Not really. Your pc sends the packet to the router and then that is last it knows.
What winmtr is doing which is a bit different than tracert is it send a stream of ping packets to each hop and records the response.
So in all cases the packets are sent to the mac address of the router. Inside the different packets it has the actual destination IP address. So the router looks at the destination. For ones that match its IP it responds. For other IP it does its function as a routers and figures out where to send the packet next. In the case of a home user there is only 1 connection so it send the data to the ISP. The ISP router and every router in the path follows the same methodology except ISP routers actually have different paths to different locations.
If we assume it is a actual ISP problem, which is what it looks like if you have if we ignore the laptop, these are hard to fix. The ISP does not guarantee latency they might say "up to" some bandwidth. What they do tend to fix is packet loss. That is caused by defective equipment in many cases.
Latency is caused by data being delayed by some equipment. It could be defective but unlike wifi if data is damaged it is not retransmitted it is dropped and you get packet loss. Delays are almost always because data is being held in a memory buffer. Most times this is because some link is too busy to allow the data to be copied from the buffer onto the line.

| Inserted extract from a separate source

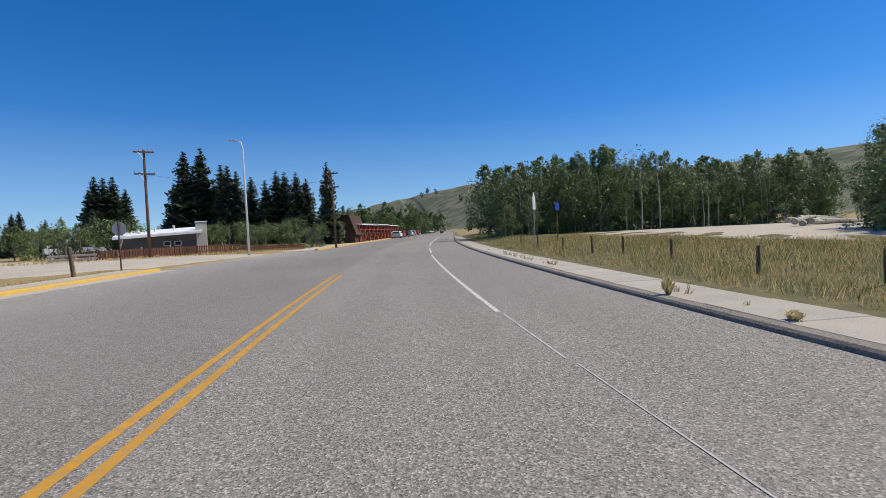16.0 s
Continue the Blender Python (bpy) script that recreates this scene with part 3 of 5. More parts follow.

Now unless you are using DSL your share the final connection between your house and the ISP with all your neighbors. They may sell 1gbit plans to 100 people but maybe only have say 3gbit total. They know that the odds of 4 people using a full 1 gigabit at any point of time is rare.
This used to be a huge issue when they use to say sell 300mbps plans and only had 1gbit. It is much easier to use 300mbps than 1gbit. The ISP will never tell you how many other people share the connection, the level 1 tech tends to not even understand this concept anyway.
You could be unlucky and you have a couple of teens in your neighborhood running torrents. Your average user is lucky if they use 100mbps even with multiple people in each house watching netflix. A gamer might download his 60Gbyte game now and then but not often enough to cause issues.
Maybe you get lucky and can get packet loss to show. So make your own winmtr, the ISP level 1 tech will not understand winmtr and try to blame the tool.
Open a couple cmd windows and leave a constant ping run to 10.0.0.1 (should be your modem/router) and 99.254.94.1 (this should be the first ISP router). I got both these values from your winmtr but you can run a simple tracert 8.8.8.8 to be sure they are the same.
You could talk to the ISP and hope you get a tech that is a little more skilled. The level 1 techs though are not really trained in networking they are trained in following their script and running the test tools the ISP gives them. They tend to not think outside their little box the work in.